By Shiv Patel
This week’s blog invites me to reflect under the metaphor of a compass. Here’s where I’m currently standing.
N = New Information
One of the most surprising realizations I’ve had is how tenuous equity conversations are in precision oncology. I began this summer thinking the biggest challenge would be technical access – i.e., cost or availability of genomic classifiers in low-resource communities. That is certainly part of the calculus, but I have come to realize that an even greaterchallenge is representation within the data itself. What I’ve discovered in readings and discussions here is that the very algorithms we praise as “precise” can be blind to patients who were never seen in the first place – too frequently Black, rural, uninsured, or immigrant communities.I’ve also learned how complex implementation is. Even if a model performs well, it takes enormous interdisciplinary coordination for those innovations to be meaningfully adopted in clinical practice.
S = Self-Reflection and Evaluation
Since the start of Global Scholars and this internship, I’ve evolved from being just curious about equity in medicine to feeling urgently invested in it. My understanding of my community-based interest – closing access gaps in oncology for marginalized groups – has become more personal and multidimensional. I view myself as a bridge between two worlds: the world of cutting-edge clinical research and the communities that are left out of it. I’ve also become more comfortable owning what I don’t know. Early on, I attempted to “prove” I belonged in this space. But now I’m learning that humility and listening are more valuable skills in research and advocacy than expertise in and of itself.
E = Environmental Influences
My environment this summer has been radically different than anything I’ve experienced before. I’m working at one of the most advanced cancer centers in the world, surrounded by technologies and researchers at the bleeding edge of science. But the contrast with my hometown in Florida – where oncology care is fragmented and limited – is striking. These two environments are shaping my capstone in real-time. Conversations with physicians and data scientists here have enabled me to understand institutional obstacles, and my own life experience enables me to filter those lessons through a health equity lens. My encounters have been both formal (lab meetings, interviews) and informal (hallway conversations, coffee discussions), but all have influenced how I frame my research question.
W = Where Do I Go from Here?
I have decided so far to center my capstone around two axes: access and implementation.

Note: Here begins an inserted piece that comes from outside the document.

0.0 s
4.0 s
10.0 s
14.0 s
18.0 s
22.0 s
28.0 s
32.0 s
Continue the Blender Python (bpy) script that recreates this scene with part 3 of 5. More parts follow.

I have begun developing an outline that examines not only the clinical potential of AI-powered radiation personalization, but also which populations it leaves out and in what ways. My objectives for this summer are to complete at least two interviews with Mayo clinicians who are working with precision planning and to generate an organized set of field notes detailing how decisions are made in real time during the treatment planning process. Looking ahead, I’m exploring the potential to submit a version of this project to an undergraduate research journal or health disparities conference. Most of all, I hope to carry this reflexive practice with me—because asking “why not here?” or “why not them? ” might just be the most important questions that I can keep asking.”.